Data excerpt:

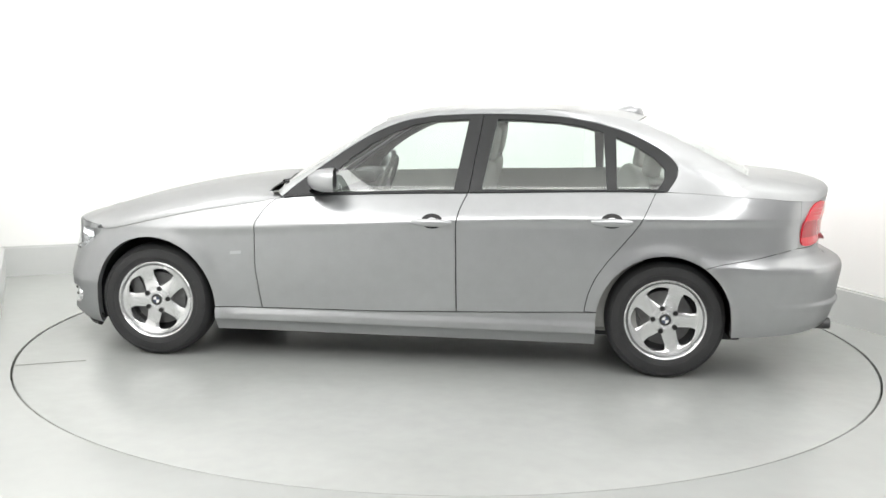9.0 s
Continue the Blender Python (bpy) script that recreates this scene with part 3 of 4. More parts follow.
def rear_end():
    # bumper: below the seam that falls from the wings to the boot
    def seam(u):
        z = 0.66
        for _ in range(10):
            p = tail(u, z)
            y = abs(p.y)
            want = SEAM_R(p.x) if p.x > -2.0 else (0.638 + 0.084 * max(0.0, min(1.0, (y - 0.40) / 0.09)) - 0.022 * max(0.0, min(1.0, (y - 0.52) / 0.08)))
            z = 0.5 * z + 0.5 * want
        return z
    bm = tail_sheet(lambda u: 0.238 + 0.048 * math.sin(math.pi * u) ** 3, lambda u: max(seam(u), 0.3), 200, 76)
    shrink(bm, 0.0015)
    arches(bm, False, True)
    for sgn in (1, -1):
        cut_out(bm, [(-1.45, 0, 0), (-1.45, 0, 1), (-1.0, 0, 1), (-1.0, 0, 0)], (0, 1, 0), lambda c: c.y * sgn > 0.2)
        cut_out(bm, [(x, y * sgn, z) for x, y, z in LAMP_POLY], (-1, sgn, 0), lambda c: c.x < -1.8 and c.y * sgn > 0.1)
    rim_edges(bm, 0.03)
    bumper = part("rear_bumper", bm, M_PAINT, car)
    inner = offset(tail_sheet(lambda u: 0.56, lambda u: brim(tail, u, 0.95) - 0.01, 80, 16), -0.022)
    cut_out(inner, [(-1.95, 0, 0), (-1.95, 0, 2), (-1.0, 0, 2), (-1.0, 0, 0)], (0, 1, 0), lambda c: True)
    part("inner_tail_panel", inner, M_PAINT, car)
    # boot lid and corners above the bumper
    lid = tail_sheet(lambda u: seam(u) + 0.002, lambda u: brim(tail, u, 0.95), 200, 36)
    for sgn in (1, -1):
        cut_out(lid, [(x, y * sgn, z) for x, y, z in LAMP_POLY], (-1, sgn, 0), lambda c: c.x < -1.8 and c.y * sgn > 0.1)
    cut_out(lid, [(-2.045, 0, 0), (-2.045, 0, 2), (-1.0, 0, 2), (-1.0, 0, 0)], (0, 1, 0), lambda c: True)
    # deck
    x0, x1 = -1.68, -2.289
    deck = face_out(grid_mesh(lambda u, v: top_at(x0 + (x1 - x0) * u, 2 * v - 1, 4.2), 30, 60), (-2, 0, 0.6))
    cor = lid.copy()
    edge_y = 0.505
    for b, inner in ((lid, True), (cor, False)):
        for sgn in (1, -1):
            g = b.verts[:] + b.edges[:] + b.faces[:]
            if inner:
                bmesh.ops.bisect_plane(b, geom=g, plane_co=(0, edge_y * sgn, 0), plane_no=(0, sgn, 0), clear_outer=True)
        if not inner:
            for sgn in (1, -1):
                cut_out(b, [(-3, -edge_y, 0), (-3, edge_y, 0), (-3, edge_y, 2), (-3, -edge_y, 2)], (1, 0, 0), lambda c: True)
                break
    d2 = deck.copy()
    for sgn in (1, -1):
        bmesh.ops.bisect_plane(deck, geom=deck.verts[:] + deck.edges[:] + deck.faces[:], plane_co=(0, (edge_y + 0.065) * sgn, 0), plane_no=(0.0, sgn, 0), clear_outer=True)
    cut_out(d2, [(-3, -edge_y - 0.065, 0), (-3, edge_y + 0.065, 0), (-3, edge_y + 0.065, 2), (-3, -edge_y - 0.065, 2)], (1, 0, 0), lambda c: True)
    boot = part("boot_lid", rim_edges(shrink(joined(lid, deck), 0.0015), 0.03), M_PAINT, car)
    for sheet_, nm in ((cor, "rear_corner"), (d2, "boot_gutter")):
        for sgn in (1, -1):
            b = sheet_.copy()
            bmesh.ops.delete(b, geom=[f for f in b.faces if f.calc_center_median().y * sgn < 0], context="FACES")
            part(nm, rim_edges(b, 0.03), M_PAINT, car)
        sheet_.free()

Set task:
Return to the listing above and set it down exactly, leaving out its pictures.

Output for this exercise:
9.0 s
Continue the Blender Python (bpy) script that recreates this scene with part 3 of 4. More parts follow.
def rear_end():
    # bumper: below the seam that falls from the wings to the boot
    def seam(u):
        z = 0.66
        for _ in range(10):
            p = tail(u, z)
            y = abs(p.y)
            want = SEAM_R(p.x) if p.x > -2.0 else (0.638 + 0.084 * max(0.0, min(1.0, (y - 0.40) / 0.09)) - 0.022 * max(0.0, min(1.0, (y - 0.52) / 0.08)))
            z = 0.5 * z + 0.5 * want
        return z
    bm = tail_sheet(lambda u: 0.238 + 0.048 * math.sin(math.pi * u) ** 3, lambda u: max(seam(u), 0.3), 200, 76)
    shrink(bm, 0.0015)
    arches(bm, False, True)
    for sgn in (1, -1):
        cut_out(bm, [(-1.45, 0, 0), (-1.45, 0, 1), (-1.0, 0, 1), (-1.0, 0, 0)], (0, 1, 0), lambda c: c.y * sgn > 0.2)
        cut_out(bm, [(x, y * sgn, z) for x, y, z in LAMP_POLY], (-1, sgn, 0), lambda c: c.x < -1.8 and c.y * sgn > 0.1)
    rim_edges(bm, 0.03)
    bumper = part("rear_bumper", bm, M_PAINT, car)
    inner = offset(tail_sheet(lambda u: 0.56, lambda u: brim(tail, u, 0.95) - 0.01, 80, 16), -0.022)
    cut_out(inner, [(-1.95, 0, 0), (-1.95, 0, 2), (-1.0, 0, 2), (-1.0, 0, 0)], (0, 1, 0), lambda c: True)
    part("inner_tail_panel", inner, M_PAINT, car)
    # boot lid and corners above the bumper
    lid = tail_sheet(lambda u: seam(u) + 0.002, lambda u: brim(tail, u, 0.95), 200, 36)
    for sgn in (1, -1):
        cut_out(lid, [(x, y * sgn, z) for x, y, z in LAMP_POLY], (-1, sgn, 0), lambda c: c.x < -1.8 and c.y * sgn > 0.1)
    cut_out(lid, [(-2.045, 0, 0), (-2.045, 0, 2), (-1.0, 0, 2), (-1.0, 0, 0)], (0, 1, 0), lambda c: True)
    # deck
    x0, x1 = -1.68, -2.289
    deck = face_out(grid_mesh(lambda u, v: top_at(x0 + (x1 - x0) * u, 2 * v - 1, 4.2), 30, 60), (-2, 0, 0.6))
    cor = lid.copy()
    edge_y = 0.505
    for b, inner in ((lid, True), (cor, False)):
        for sgn in (1, -1):
            g = b.verts[:] + b.edges[:] + b.faces[:]
            if inner:
                bmesh.ops.bisect_plane(b, geom=g, plane_co=(0, edge_y * sgn, 0), plane_no=(0, sgn, 0), clear_outer=True)
        if not inner:
            for sgn in (1, -1):
                cut_out(b, [(-3, -edge_y, 0), (-3, edge_y, 0), (-3, edge_y, 2), (-3, -edge_y, 2)], (1, 0, 0), lambda c: True)
                break
    d2 = deck.copy()
    for sgn in (1, -1):
        bmesh.ops.bisect_plane(deck, geom=deck.verts[:] + deck.edges[:] + deck.faces[:], plane_co=(0, (edge_y + 0.065) * sgn, 0), plane_no=(0.0, sgn, 0), clear_outer=True)
    cut_out(d2, [(-3, -edge_y - 0.065, 0), (-3, edge_y + 0.065, 0), (-3, edge_y + 0.065, 2), (-3, -edge_y - 0.065, 2)], (1, 0, 0), lambda c: True)
    boot = part("boot_lid", rim_edges(shrink(joined(lid, deck), 0.0015), 0.03), M_PAINT, car)
    for sheet_, nm in ((cor, "rear_corner"), (d2, "boot_gutter")):
        for sgn in (1, -1):
            b = sheet_.copy()
            bmesh.ops.delete(b, geom=[f for f in b.faces if f.calc_center_median().y * sgn < 0], context="FACES")
            part(nm, rim_edges(b, 0.03), M_PAINT, car)
        sheet_.free()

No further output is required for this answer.